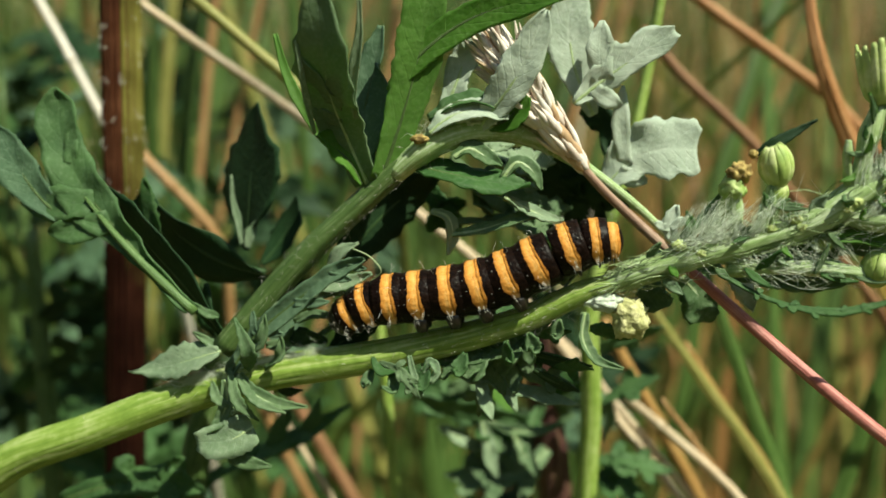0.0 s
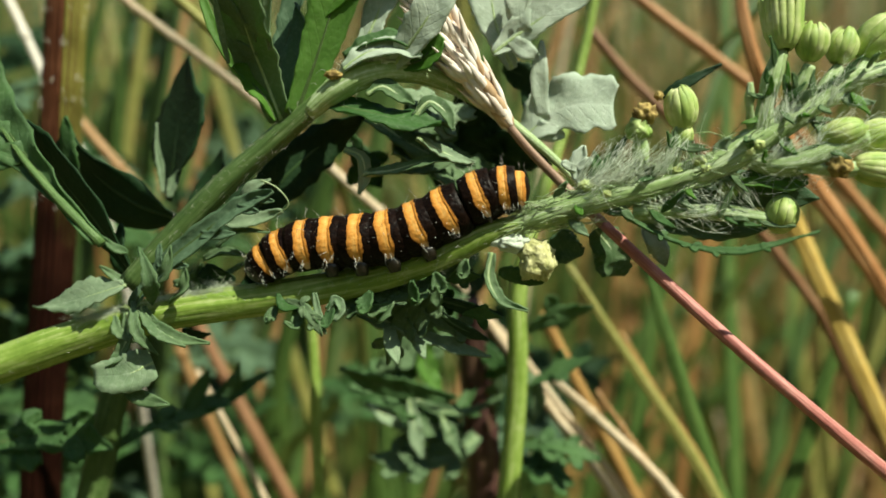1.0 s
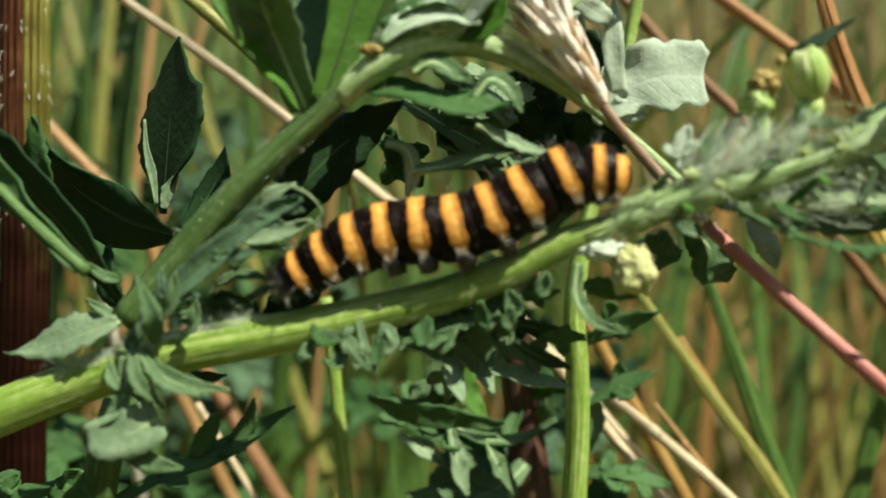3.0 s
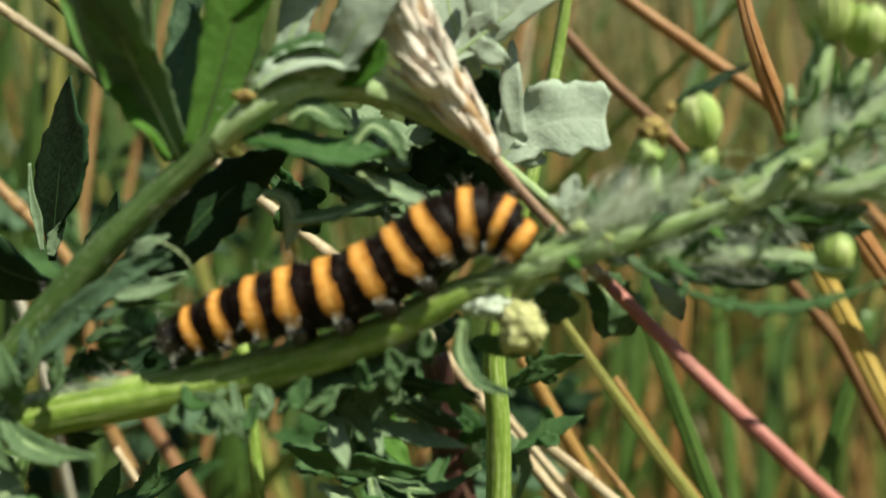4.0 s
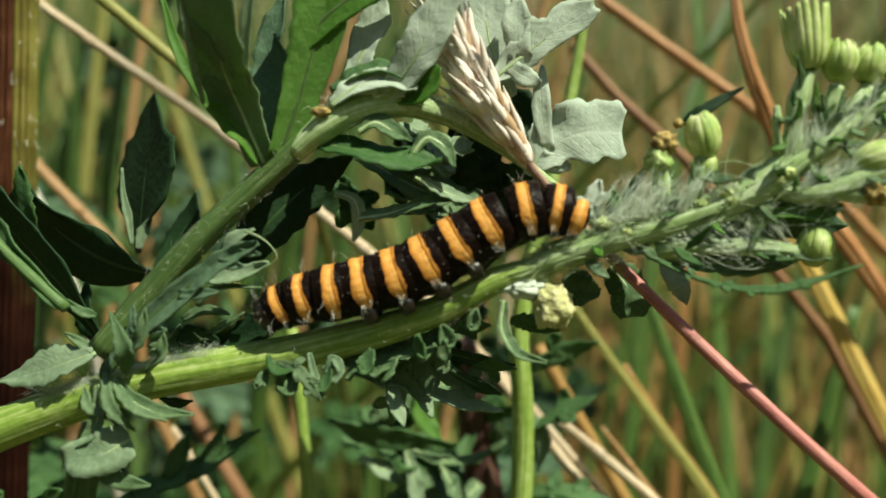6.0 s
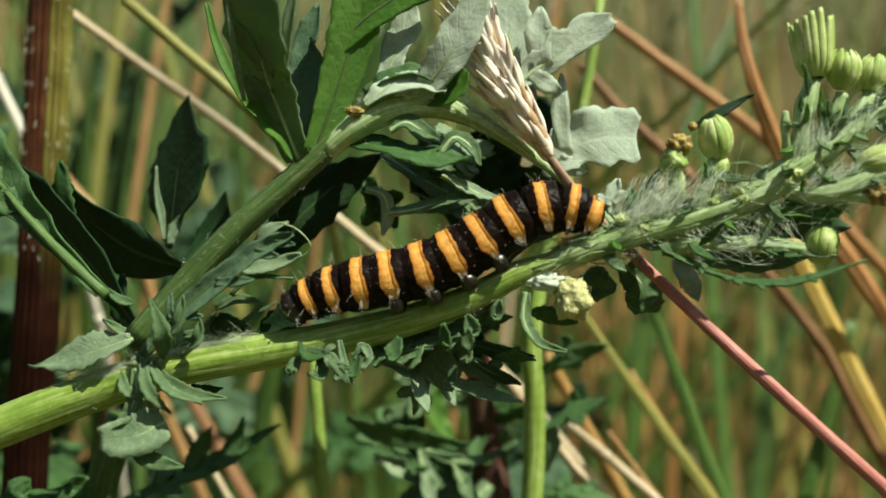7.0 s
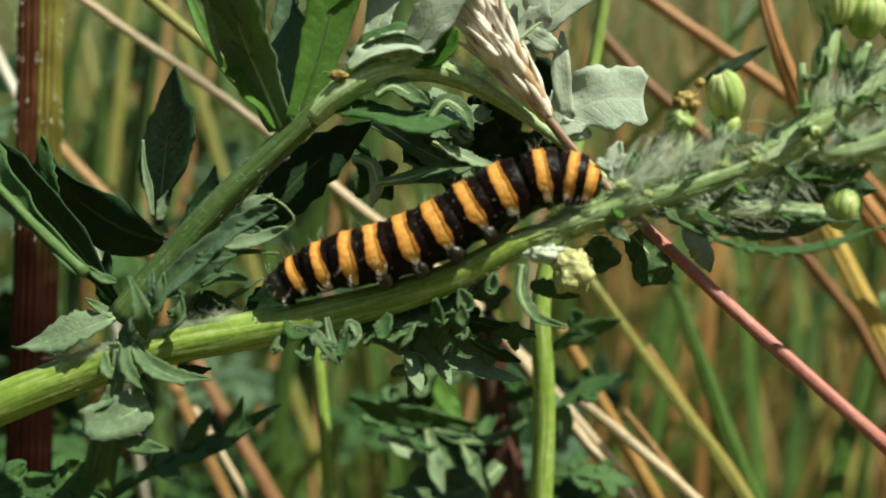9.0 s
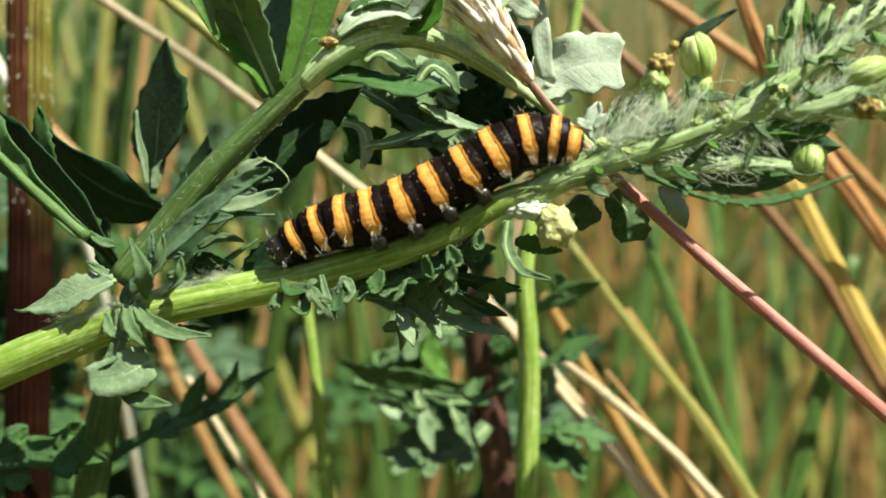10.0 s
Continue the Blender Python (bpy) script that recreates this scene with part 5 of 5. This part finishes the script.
============
Directions for this task: Give back the whole listing as it stands, minus its pictures.

Solution for this problem:
0.0 s
1.0 s
3.0 s
4.0 s
6.0 s
7.0 s
9.0 s
10.0 s
Continue the Blender Python (bpy) script that recreates this scene with part 5 of 5. This part finishes the script.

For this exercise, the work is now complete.